Este fue el destino que desfiguró al Café de los Angelitos, nacido a fines del siglo pasado en una esquina peligrosa: Rivadavia y Rincón. Un galpón que lucía dos grandes ángeles de yeso a cada lado de la puerta de chapa, protegía a sus desaliñados clientes. Pero cuando, en 1920, un gallego tozudo, Angel Salgueiro, pagó 50 mil pesos fuertes al contado y firmó tres documentos por un total de 20 mil para hacerse dueño del café, lo primero que hizo fué derribar el portón, restaurar sólo uno de los angelitos de yeso ("el otro estaba a la miseria") y edificar una terraza. En pocas semanas, la clientela se triplicó. Entonces comenzó a plantar mesas de billar y a cosechar jugosos dividendos. Una hábil política lo inmunizaba de grescas y entreveros: "Pegado al café funcionaba el Club Policial, con el que manteníamos buenas relaciones. Nunca tuve inconveniente en sacar a un compadrito de mi casa", recordó la semana pasada Salgueiro (75 años).
El clima impuesto en Los Angelitos sufrió rudas alteraciones cuando los jefes del "clan radical" decidieron adoptarlo, en 1928, como lugar de reunión. Durante esos años, únicamente la presencia de un ídolo que excediera las pasiones políticas podía restablecer la paz. Y Carlos Gardel lo consiguió sin proponérselo. Su presencia, desde las 3 de la mañana hasta el alba, arrinconaba a todos junto a un puchero de gallina "En veinte años cantó una sola vez, y por una apuesta", dijo Salgueiro, beneficiario de una partitura que a su local dedicaron Cátulo Castillo y José Razzano.
No muy lejos de allí, otro emporio de billaristas arrastraba a los noctámbulos de la zona céntrica: el Bar León, de Corrientes y Pueyrredón, fundado en 1912 por dos españoles (P. García y J. Fuente); y desde 1915, otro templo forrado de paños verdes atrajo a los porteños con el presuntuoso nombre de Los 36 Billares. En Avenida de Mayo, muy cerca de las ruidosas y alarmistas rotativas de Crítica, los asiduos de Los 36 vieron al escritor Martín Coronado hacer imponderables esfuerzos al apuntar con el taco por detrás de sus gruesos cristales ópticos.
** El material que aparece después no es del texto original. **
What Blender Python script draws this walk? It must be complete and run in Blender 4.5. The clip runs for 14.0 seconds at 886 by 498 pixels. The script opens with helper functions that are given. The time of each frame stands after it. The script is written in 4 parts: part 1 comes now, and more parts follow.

La prepotencia desplegada por tahúres, compadritos y vividores de fines de siglo quedó reducida a letras de tangos, y el brillo de las luces y un impetuoso cosmopolitismo terminó por disolverlos en un tibio remedo. Las confiterías primero, los grills y las pizzerías después, destrozaron aquellos refugios, quitaron de en medio a sus héroes. Sin embargo, la guapeza por asuntos de polleras parece no haber desaparecido totalmente de los pocos bares prehistóricos que aún sobreviven. Hace 15 días, en el León, la policía interrumpió una ceremonia de tres bandas, carolinas y maché, para exigir documentos y detener a una decena de habitúes. Los "demorados" explicarían luego, muy vagamente, las preguntas que les hizo un oficial de investigaciones sobre el asesinato de un viejo cliente.